• _YOUR INSTRUCTIONS_: Where a line of the material contains the string "Blender", copy that line.

— START OF EXTRACTED RECORDS —

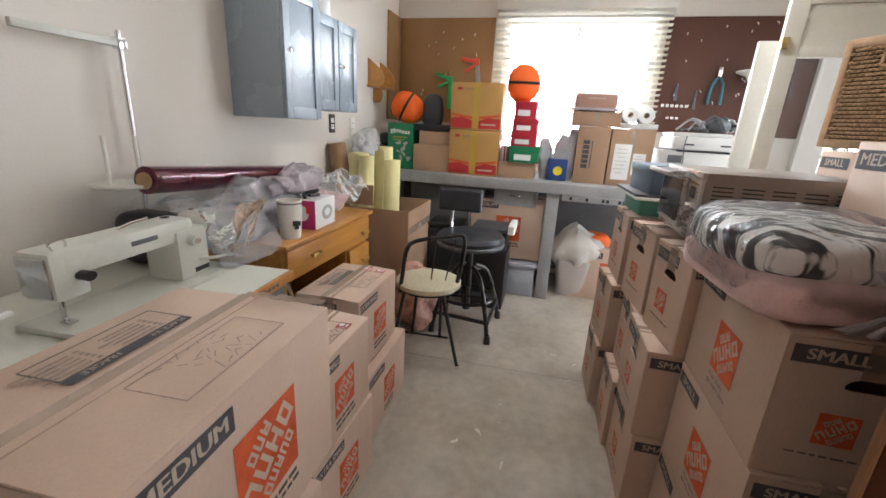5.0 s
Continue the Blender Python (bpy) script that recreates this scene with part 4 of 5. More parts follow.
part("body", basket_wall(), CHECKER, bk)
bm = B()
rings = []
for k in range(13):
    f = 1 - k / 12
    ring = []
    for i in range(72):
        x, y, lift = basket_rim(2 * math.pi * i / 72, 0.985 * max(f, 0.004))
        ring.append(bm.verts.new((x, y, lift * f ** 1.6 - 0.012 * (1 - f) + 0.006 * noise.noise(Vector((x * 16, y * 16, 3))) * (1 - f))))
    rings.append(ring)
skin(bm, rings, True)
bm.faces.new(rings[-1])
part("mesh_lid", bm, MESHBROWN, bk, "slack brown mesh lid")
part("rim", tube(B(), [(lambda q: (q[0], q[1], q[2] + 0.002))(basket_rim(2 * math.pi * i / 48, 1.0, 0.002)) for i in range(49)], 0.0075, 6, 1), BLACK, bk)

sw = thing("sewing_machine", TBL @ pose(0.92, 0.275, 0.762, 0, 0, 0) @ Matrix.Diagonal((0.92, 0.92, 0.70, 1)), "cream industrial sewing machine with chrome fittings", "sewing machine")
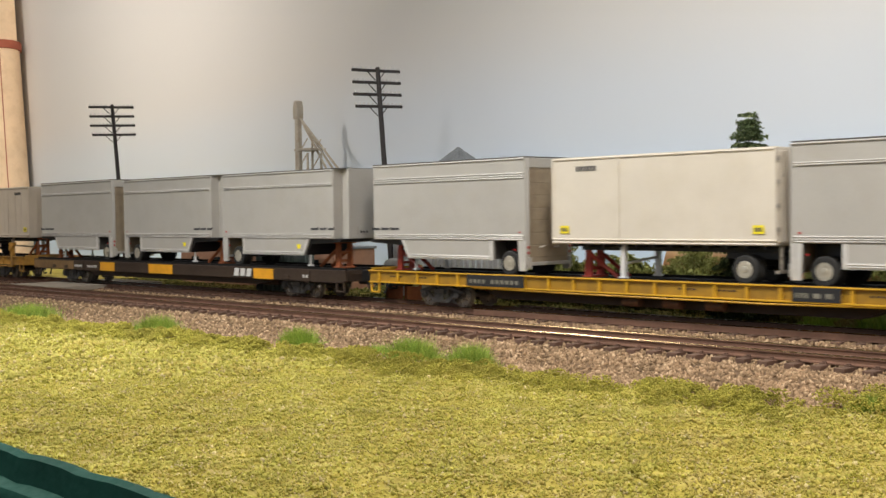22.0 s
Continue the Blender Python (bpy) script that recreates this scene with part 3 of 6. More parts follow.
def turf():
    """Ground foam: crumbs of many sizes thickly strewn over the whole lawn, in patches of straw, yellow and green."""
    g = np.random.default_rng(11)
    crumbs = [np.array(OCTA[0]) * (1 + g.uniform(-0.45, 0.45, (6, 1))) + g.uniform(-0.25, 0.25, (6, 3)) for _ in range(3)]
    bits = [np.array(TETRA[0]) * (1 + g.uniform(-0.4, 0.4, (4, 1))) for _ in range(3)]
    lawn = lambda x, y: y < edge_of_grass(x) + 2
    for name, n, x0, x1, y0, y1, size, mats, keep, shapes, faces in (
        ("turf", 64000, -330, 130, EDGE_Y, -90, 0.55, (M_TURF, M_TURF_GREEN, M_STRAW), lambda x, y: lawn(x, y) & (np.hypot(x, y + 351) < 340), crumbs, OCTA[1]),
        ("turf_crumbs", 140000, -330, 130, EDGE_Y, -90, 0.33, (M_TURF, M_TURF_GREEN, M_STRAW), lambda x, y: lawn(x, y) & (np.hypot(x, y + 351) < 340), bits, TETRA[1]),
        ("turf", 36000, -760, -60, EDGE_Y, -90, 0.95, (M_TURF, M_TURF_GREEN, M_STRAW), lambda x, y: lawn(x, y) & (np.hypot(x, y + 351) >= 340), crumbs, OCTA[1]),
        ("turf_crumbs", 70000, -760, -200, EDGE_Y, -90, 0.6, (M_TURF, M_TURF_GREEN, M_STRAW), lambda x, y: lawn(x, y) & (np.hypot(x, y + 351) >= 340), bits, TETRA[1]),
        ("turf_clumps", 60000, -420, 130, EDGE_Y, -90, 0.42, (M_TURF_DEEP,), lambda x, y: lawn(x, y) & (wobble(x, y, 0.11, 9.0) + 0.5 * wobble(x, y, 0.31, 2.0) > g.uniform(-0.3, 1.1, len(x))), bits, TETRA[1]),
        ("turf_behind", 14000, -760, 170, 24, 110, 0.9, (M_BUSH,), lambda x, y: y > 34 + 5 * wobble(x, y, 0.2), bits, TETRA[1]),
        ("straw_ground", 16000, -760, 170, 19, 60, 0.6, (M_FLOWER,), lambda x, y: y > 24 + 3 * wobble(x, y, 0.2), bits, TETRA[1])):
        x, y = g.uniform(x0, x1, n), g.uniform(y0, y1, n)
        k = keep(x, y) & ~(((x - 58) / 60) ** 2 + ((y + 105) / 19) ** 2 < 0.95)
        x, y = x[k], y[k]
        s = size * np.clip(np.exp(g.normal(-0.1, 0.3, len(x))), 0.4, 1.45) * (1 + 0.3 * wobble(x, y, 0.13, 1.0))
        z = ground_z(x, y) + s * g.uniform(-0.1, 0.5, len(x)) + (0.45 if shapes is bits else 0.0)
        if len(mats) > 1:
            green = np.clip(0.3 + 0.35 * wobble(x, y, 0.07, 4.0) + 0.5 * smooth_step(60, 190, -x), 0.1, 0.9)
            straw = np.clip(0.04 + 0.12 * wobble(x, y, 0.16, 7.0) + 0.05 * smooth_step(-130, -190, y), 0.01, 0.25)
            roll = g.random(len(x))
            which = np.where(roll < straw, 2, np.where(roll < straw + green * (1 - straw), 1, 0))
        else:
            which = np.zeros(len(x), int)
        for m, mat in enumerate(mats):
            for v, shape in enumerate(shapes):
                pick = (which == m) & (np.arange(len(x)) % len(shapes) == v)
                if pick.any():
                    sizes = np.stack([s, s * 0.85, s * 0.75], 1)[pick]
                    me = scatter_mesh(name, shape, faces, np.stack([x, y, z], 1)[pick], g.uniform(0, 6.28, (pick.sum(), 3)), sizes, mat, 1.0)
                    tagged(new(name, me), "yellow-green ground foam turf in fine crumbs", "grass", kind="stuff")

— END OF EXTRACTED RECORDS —

• _FINAL RESULT_:
Continue the Blender Python (bpy) script that recreates this scene with part 4 of 5. More parts follow.
Continue the Blender Python (bpy) script that recreates this scene with part 3 of 6. More parts follow.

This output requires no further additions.